To give you an idea, let me show you a list of algorithms and Machine Learning techniques used in WSD:
Every solution has its pros and cons, but the state-of-the-art in the Supervised Machine Learning field is achieving more than 90% accuracy.
Our goal was to find the best compromise between simplicity and efficiency as our first implementation.
Flora, Stratagem or Building?
The underlying problem resides in the fact that every word can have really different meanings. Finding and selecting the right meaning for the right context is decisive for the comprehension of natural language.
Here come WordNet, a lexical database for English. It groups words into synonym sets, providing short definitions and examples, and records the relationships between those groups.
WordNet allows us to retrieve synonyms, antonyms, and different forms ot a word. For each of these, we get a definition.
Once we have collected all the definitions of each word in the sentence, we use the Lesk algorithm to compare their similarity.
The Lesk algorithm (Michael E. Lesk, 1986) is based on the assumption that words in a sentence will share a common topic. The idea is simple: We take all the possible definitions of each word in a sentence and select the definitions which overlap the most.
We can represent this in a simple diagram, see below:
What’s really interesting with this diagram, is that it shows the similarities between the Lesk algorithm and the way our brain works.

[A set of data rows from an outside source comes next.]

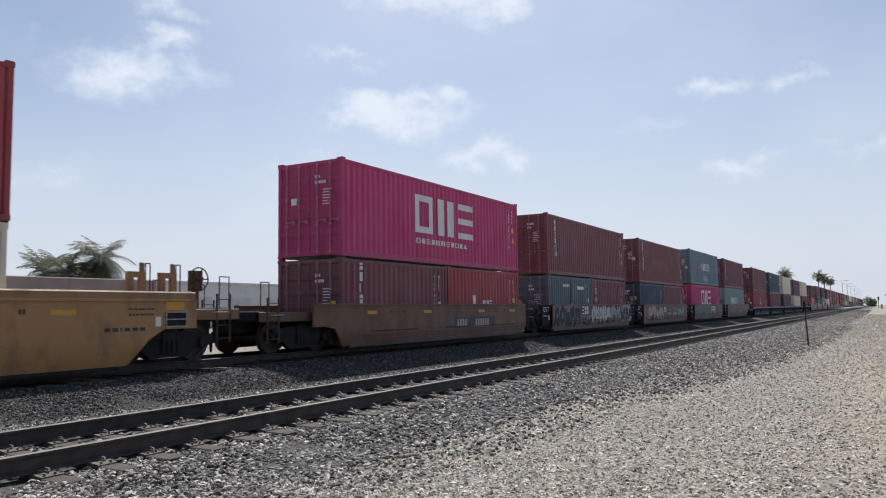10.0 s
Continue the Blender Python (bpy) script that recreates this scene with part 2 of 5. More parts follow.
def ground_material():
    m, nt, b = material("ground_gravel", .95)
    fine = noise_node(nt, 32.0, 6.0, None, "World")
    v = nt.nodes.new("ShaderNodeTexVoronoi")
    v.inputs["Scale"].default_value = 27.0
    g = nt.nodes.new("ShaderNodeNewGeometry")
    nt.links.new(g.outputs["Position"], v.inputs["Vector"])
    sep = nt.nodes.new("ShaderNodeSeparateColor")
    nt.links.new(v.outputs["Color"], sep.inputs[0])
    col = ramp(nt, sep.outputs[0], [(0.0, (.15, .138, .117)), (.35, (.285, .265, .229)), (.75, (.46, .427, .37)), (1.0, (.66, .616, .545))])
    # cell rims painted dark as the shade between stones
    col = mix(nt, curve_range(nt, v.outputs["Distance"], .28, .55, 0, .9), col, (.08, .072, .06))
    col = mix(nt, curve_range(nt, sandy(nt), 0, 1, 0, .75), col, mix(nt, fine, (.27, .215, .15), (.44, .365, .265)))
    clods = noise_node(nt, 5.0, 8.0, (1, .45, 1), "World")
    col = mix(nt, curve_range(nt, clods, .5, .72, 0, .5), col, (.2, .18, .15))
    far = noise_node(nt, .05, 5.0, None, "World")
    col = mix(nt, curve_range(nt, far, .4, .65, 0.1, .5), col, (.4, .35, .27))
    nt.links.new(col, b.inputs["Base Color"])
    bump(nt, b, v.outputs["Distance"], -.8, .02)
    return m


def bed_material(name, k):
    m, nt, b = material(name, .95)
    v = nt.nodes.new("ShaderNodeTexVoronoi")
    v.inputs["Scale"].default_value = 17.0
    g = nt.nodes.new("ShaderNodeNewGeometry")
    nt.links.new(g.outputs["Position"], v.inputs["Vector"])
    sep = nt.nodes.new("ShaderNodeSeparateColor")
    nt.links.new(v.outputs["Color"], sep.inputs[0])
    col = ramp(nt, sep.outputs[0], [(0.0, (.04 * k, .039 * k, .04 * k)), (.35, (.12 * k, .112 * k, .104 * k)), (.75, (.25 * k, .236 * k, .218 * k)), (1.0, (.47 * k, .45 * k, .415 * k))])
    d = v.outputs["Distance"]
    # dark rims paint shade into the gaps of the bed
    col = mix(nt, curve_range(nt, d, .28, .6, 0, .85), col, (.06 * k, .058 * k, .056 * k))
    big = noise_node(nt, .5, 3.0, None, "World")
    col = mix(nt, curve_range(nt, big, .45, .7, 0, .3), col, (.24 * k, .2 * k, .165 * k))
    nt.links.new(col, b.inputs["Base Color"])
    bump(nt, b, d, -1.0, .03)
    return m


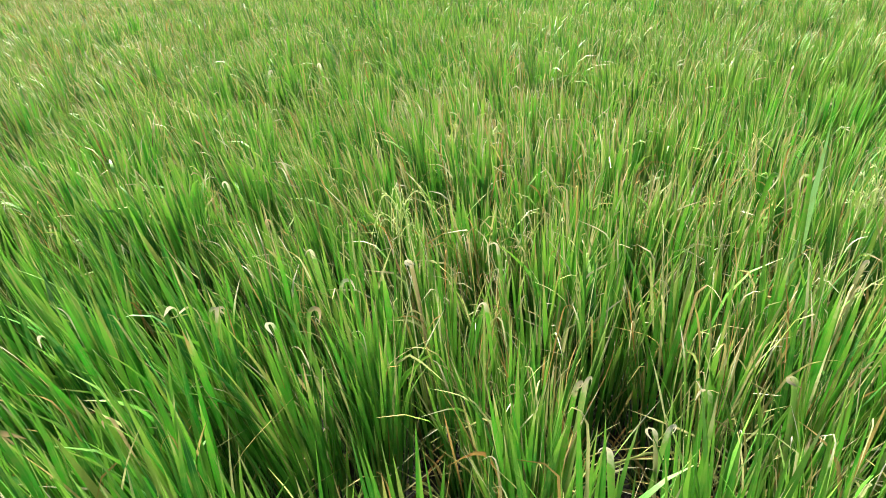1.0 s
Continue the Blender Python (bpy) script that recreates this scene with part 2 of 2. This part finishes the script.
def openness(x, y):
    """Gaps between the hills where the wet ground shows."""
    g = 0 * x
    for cx, cy, r in ((-0.22, 0.92, 0.10), (0.02, 0.92, 0.12), (0.26, 0.92, 0.12), (0.5, 0.86, 0.10), (-1.46, 0.96, 0.10), (-1.70, 0.95, 0.13), (-1.95, 0.95, 0.10), (0.07, 0.69, 0.10), (0.16, 1.39, 0.09), (0.33, 0.75, 0.07), (0.32, 0.79, 0.09), (0.56, 1.12, 0.12), (-0.41, 0.81, 0.12), (-0.86, 0.84, 0.09), (-1.86, 0.78, 0.13),
                      (-1.55, 0.85, 0.11), (-2.62, 1.11, 0.10), (-2.04, 1.39, 0.07), (-3.85, 2.88, 0.14),
                      (-1.73, 1.75, 0.10), (2.18, 3.29, 0.16), (1.55, 3.13, 0.12), (-2.24, 0.71, 0.09), (-2.76, 1.37, 0.06)):
        g = g + spot(x, y, cx, cy, r * 0.95)
    return g


def left_edge(y):
    return -4.5 - 0.80 * max(y, 0.5)


def right_edge(y):
    return 1.15 + 0.80 * max(y, 0.5)


def hills(y0, y1, gap, from_x=left_edge, to_x=right_edge):
    """Places of the planted hills between two lines across the field."""
    ys = np.arange(y0, y1, gap)
    x, y = [], []
    for row, at in enumerate(ys):
        line = np.arange(from_x(at), to_x(at), gap) + gap * 0.5 * (row % 2)
        x.append(line)
        y.append(np.full(len(line), at))
    x, y = np.concatenate(x), np.concatenate(y)
    x, y = x + rng.uniform(-0.22, 0.22, len(x)) * gap, y + rng.uniform(-0.22, 0.22, len(y)) * gap
    x, y = x + rng.normal(0, 0.06, len(x)) * gap, y + rng.normal(0, 0.06, len(y)) * gap
    keep = openness(x, y) < 0.45
    return x[keep], y[keep]


def crop(x, y, count, rings, wide, fold=0.0, loose=1.0):
    """Blades for hills at x, y: upright green ones that end in withered tips, bent dry ones, and dead leaves lower down."""
    n = len(x)
    dry, lush = dryness(x, y), lushness(x, y)
    tall = height(x, y) + rng.normal(0, 0.04, n)
    hill = np.repeat(np.arange(n), count)
    m = len(hill)
    withered = rng.random(m) < dry[hill] * 0.85
    turn = rng.uniform(0, 2 * np.pi, m)
    out = rng.random(m) ** 0.6 * 0.10
    lean = np.abs(rng.normal(0.0, 0.045, m)) * loose + out * 0.9
    top = tall[hill] * np.where(withered, rng.uniform(0.74, 1.03, m), 1.05 - rng.random(m) ** 1.4 * 0.46)
    blade = np.where(withered, rng.uniform(0.22, 0.44, m), rng.uniform(0.22, 0.44, m))
    base_z = np.maximum(top - blade, 0.08)
    kind = rng.choice([0, 1, 2, 3], m, p=[0.36, 0.34, 0.10, 0.2])  # straight straw, kinked, hooked, arched
    bend = np.where(withered, np.choose(kind, [rng.uniform(0, 0.5, m), rng.uniform(0.5, 2.2, m), rng.uniform(2.5, 4.6, m), rng.uniform(0.6, 2.0, m)]), rng.exponential(0.11, m) * loose + (rng.random(m) < 0.09 * loose) * rng.uniform(0.4, 1.7, m))
    lean = np.where(withered & (kind == 0), lean + np.abs(rng.normal(0, 0.14, m)), lean)
    knee = np.where(withered, np.choose(kind, [rng.uniform(0.5, 0.9, m), rng.uniform(0.62, 0.92, m), rng.uniform(0.88, 0.95, m), rng.uniform(0.7, 0.9, m)]), rng.uniform(0.6, 0.92, m))
    soft = np.where(withered, np.choose(kind, [rng.uniform(0.05, 0.2, m), rng.uniform(0.006, 0.02, m), rng.uniform(0.012, 0.022, m), rng.uniform(0.03, 0.09, m)]), rng.uniform(0.03, 0.22, m))
    length = np.maximum(top - base_z, 0.15) / np.cos(np.minimum(lean, 0.9)) * np.where(withered, 1.03 + 0.05 * np.minimum(bend, 2.5), 1.0)
    width = np.where(withered, rng.uniform(0.0035, 0.008, m), rng.uniform(0.009, 0.0175, m) * (1 + 0.2 * lush[hill])) * wide
    twist = np.where(withered, rng.normal(0, 2.2, m), rng.normal(0, 0.6, m))
    fade = 0.92 + 0.7 * dry[hill] + np.abs(rng.normal(0, 0.16, m))
    base = np.stack([x[hill] + np.cos(turn) * out, y[hill] + np.sin(turn) * out, base_z], 1)
    turn = turn + rng.normal(0, 0.4, m)
    tx, ty = tilt(x, y)
    lx, ly = lean * np.cos(turn) + tx[hill], lean * np.sin(turn) + ty[hill]
    lean, turn = np.hypot(lx, ly), np.arctan2(ly, lx)
    # the width of a blade mostly faces out of its hill, but not of one side alone
    twist = twist + np.where(withered, 0.0, rng.uniform(-1.0, 1.0, m))
    parts = []
    bent = HOOKED if rings > 4 else np.array([0, 0.55, 0.82, 0.92, 1.0])
    for dead in (False, True):
        k = withered == dead
        if k.any():
            some, rows = int(k.sum()), bent if dead else np.linspace(0, 1, rings)
            pts = blade_arrays(some, base[k], turn[k], lean[k], bend[k], knee[k], soft[k], length[k], width[k], twist[k], rows, fold, 0.30 if dead else 0.5)
            slot = np.where(rng.random(some) < 0.35, PALE_SLOT, DRY_SLOT) if dead else np.full(some, GREEN_SLOT)
            parts.append((pts, slot, rows, np.ones(some) if dead else fade[k]))
    return parts


HOOKED = np.array([0, 0.35, 0.62, 0.76, 0.84, 0.89, 0.93, 0.965, 1.0])


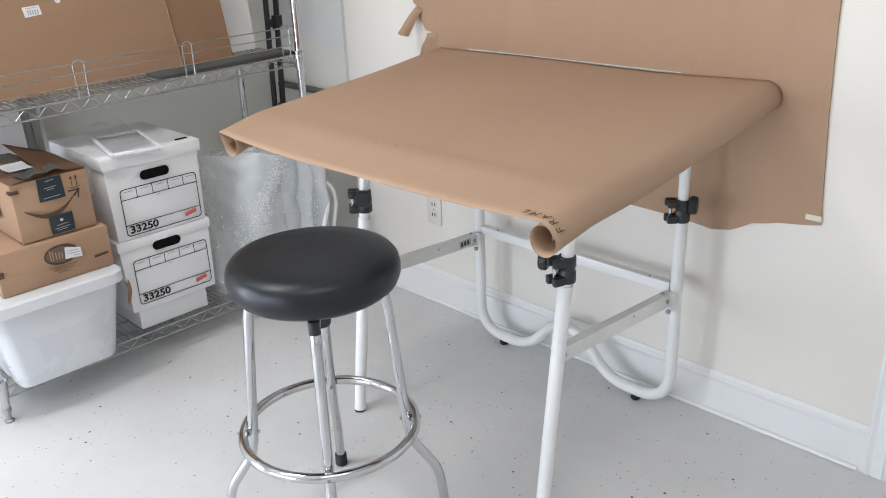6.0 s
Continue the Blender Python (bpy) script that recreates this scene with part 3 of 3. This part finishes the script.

By using a knowledge base and this crafted “brain”, we can now select the best sense for the word plant in the context of our sentence, allowing us to generate its synonyms, antonyms and so on.
Word Sense Disambiguation is used to know the sense of a word thanks to a given context. And it allows us to perform automatic translation, and even the the first stages of language generation.
Today, bots and AIs have proven they’re on the way to understanding language, but the next step – and most important one – is for them to be able to answer us by themselves!